I also predict massive increase in the efficiency of construction - with computer aided design and new lighter and cheaper materials. Look at the Gehry work in LA - that would not have been possible (practical) say 20 years ago (before computer aided design).

Look at the 200 story residential structures going up (or planned) in Asia (Dubai, Kuwait, etc.). Those are using composites in place of steel for framing. With nanotech and carbon based super strong and light compounds, we could see spectacular works (with small private spaces - say 1300 square feet average for a family of 4).

The 200 story structures that take 25 years to build are the new cathedrals. I predict they will be perfected in the US, EU, Australia and Asia to include office space, shops, gyms, sports areas, etc.

Tall structures are quite efficient if the residents can move around (as in NYC and London) with public transport, fussganger (pedestrian) malls in center cities, and bike lanes - likely to be much improved over 50 years.

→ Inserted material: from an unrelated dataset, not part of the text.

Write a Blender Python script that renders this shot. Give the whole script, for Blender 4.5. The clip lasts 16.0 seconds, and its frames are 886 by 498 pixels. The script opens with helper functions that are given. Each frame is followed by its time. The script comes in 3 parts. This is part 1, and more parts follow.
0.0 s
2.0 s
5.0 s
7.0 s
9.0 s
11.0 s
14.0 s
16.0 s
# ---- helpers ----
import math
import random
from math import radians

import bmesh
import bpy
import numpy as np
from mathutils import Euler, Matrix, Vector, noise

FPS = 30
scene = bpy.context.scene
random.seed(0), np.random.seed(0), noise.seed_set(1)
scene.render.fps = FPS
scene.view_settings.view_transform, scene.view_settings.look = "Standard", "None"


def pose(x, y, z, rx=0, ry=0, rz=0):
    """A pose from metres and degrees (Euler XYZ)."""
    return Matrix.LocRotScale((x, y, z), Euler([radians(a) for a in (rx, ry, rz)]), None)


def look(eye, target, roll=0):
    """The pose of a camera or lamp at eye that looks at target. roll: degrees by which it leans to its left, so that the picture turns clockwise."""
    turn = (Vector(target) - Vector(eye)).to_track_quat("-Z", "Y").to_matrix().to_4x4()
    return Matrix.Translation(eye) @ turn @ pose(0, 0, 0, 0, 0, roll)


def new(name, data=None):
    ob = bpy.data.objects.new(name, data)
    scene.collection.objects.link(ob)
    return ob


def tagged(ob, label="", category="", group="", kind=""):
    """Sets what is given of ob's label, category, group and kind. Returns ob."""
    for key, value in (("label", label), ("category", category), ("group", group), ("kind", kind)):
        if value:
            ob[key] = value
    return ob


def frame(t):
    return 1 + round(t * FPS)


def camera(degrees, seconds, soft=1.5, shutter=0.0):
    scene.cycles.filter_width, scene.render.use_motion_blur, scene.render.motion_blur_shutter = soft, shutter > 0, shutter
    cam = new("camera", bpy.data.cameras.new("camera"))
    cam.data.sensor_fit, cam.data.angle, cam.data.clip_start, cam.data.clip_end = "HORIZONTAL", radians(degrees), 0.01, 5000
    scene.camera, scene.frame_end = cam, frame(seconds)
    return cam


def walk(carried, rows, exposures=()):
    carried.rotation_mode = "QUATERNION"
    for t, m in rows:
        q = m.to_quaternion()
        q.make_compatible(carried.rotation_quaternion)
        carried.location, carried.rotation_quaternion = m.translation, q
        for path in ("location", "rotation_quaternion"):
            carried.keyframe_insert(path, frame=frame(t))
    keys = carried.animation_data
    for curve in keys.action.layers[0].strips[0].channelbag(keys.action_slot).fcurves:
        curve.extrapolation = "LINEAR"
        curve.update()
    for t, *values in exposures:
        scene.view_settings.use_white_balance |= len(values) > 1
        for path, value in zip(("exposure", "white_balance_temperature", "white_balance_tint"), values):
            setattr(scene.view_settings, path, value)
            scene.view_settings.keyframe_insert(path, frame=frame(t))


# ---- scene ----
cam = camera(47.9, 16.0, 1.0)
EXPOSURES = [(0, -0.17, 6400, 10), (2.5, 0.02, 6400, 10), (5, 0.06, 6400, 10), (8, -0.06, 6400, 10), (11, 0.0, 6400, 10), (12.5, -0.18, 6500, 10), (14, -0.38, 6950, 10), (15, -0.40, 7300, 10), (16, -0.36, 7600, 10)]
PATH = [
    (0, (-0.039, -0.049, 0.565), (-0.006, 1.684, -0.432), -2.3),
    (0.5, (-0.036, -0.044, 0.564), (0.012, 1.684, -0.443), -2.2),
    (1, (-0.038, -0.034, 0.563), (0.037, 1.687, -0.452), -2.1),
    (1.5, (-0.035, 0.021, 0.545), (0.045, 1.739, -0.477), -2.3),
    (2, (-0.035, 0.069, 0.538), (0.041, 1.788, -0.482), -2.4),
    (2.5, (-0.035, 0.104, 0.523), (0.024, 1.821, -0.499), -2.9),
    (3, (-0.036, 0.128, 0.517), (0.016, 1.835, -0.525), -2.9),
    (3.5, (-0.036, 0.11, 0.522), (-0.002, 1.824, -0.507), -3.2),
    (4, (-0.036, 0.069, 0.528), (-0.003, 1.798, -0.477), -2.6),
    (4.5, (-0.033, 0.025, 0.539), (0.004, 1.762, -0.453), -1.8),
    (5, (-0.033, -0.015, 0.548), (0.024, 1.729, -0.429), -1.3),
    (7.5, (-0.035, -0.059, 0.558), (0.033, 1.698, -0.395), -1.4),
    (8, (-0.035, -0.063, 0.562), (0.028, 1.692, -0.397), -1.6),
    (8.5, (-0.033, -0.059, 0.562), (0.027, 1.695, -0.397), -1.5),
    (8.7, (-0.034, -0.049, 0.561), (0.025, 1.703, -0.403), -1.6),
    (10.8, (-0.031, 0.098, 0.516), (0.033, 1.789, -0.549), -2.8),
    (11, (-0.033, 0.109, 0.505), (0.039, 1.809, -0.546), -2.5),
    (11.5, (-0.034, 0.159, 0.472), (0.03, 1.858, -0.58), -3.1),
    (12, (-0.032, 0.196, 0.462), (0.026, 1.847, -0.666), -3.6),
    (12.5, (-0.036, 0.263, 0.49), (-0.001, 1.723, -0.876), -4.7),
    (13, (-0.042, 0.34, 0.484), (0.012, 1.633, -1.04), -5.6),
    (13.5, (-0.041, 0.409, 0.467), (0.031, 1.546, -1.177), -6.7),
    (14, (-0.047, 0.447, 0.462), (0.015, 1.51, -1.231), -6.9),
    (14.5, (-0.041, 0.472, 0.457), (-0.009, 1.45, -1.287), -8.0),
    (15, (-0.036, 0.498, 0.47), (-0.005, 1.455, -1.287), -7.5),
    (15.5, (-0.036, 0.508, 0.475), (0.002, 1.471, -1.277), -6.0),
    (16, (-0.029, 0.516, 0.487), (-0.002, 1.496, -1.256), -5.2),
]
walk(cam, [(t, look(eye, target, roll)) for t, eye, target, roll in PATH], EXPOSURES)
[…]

Cars will be rarer, mostly electric, and smaller. Nuclear power plants will produce 75% of US power, including power for ground transport.
6.3.2007 11:13am
jallgor (mail):
I have never heard anyone say that LA is the most expensive city in the country. All the cost of living articles I have ever read usually put New York first and then San Francisco. Anecdotally, everyone I know who has lived in both LA and New York (and this includes myself) found LA to be much less expensive than New York.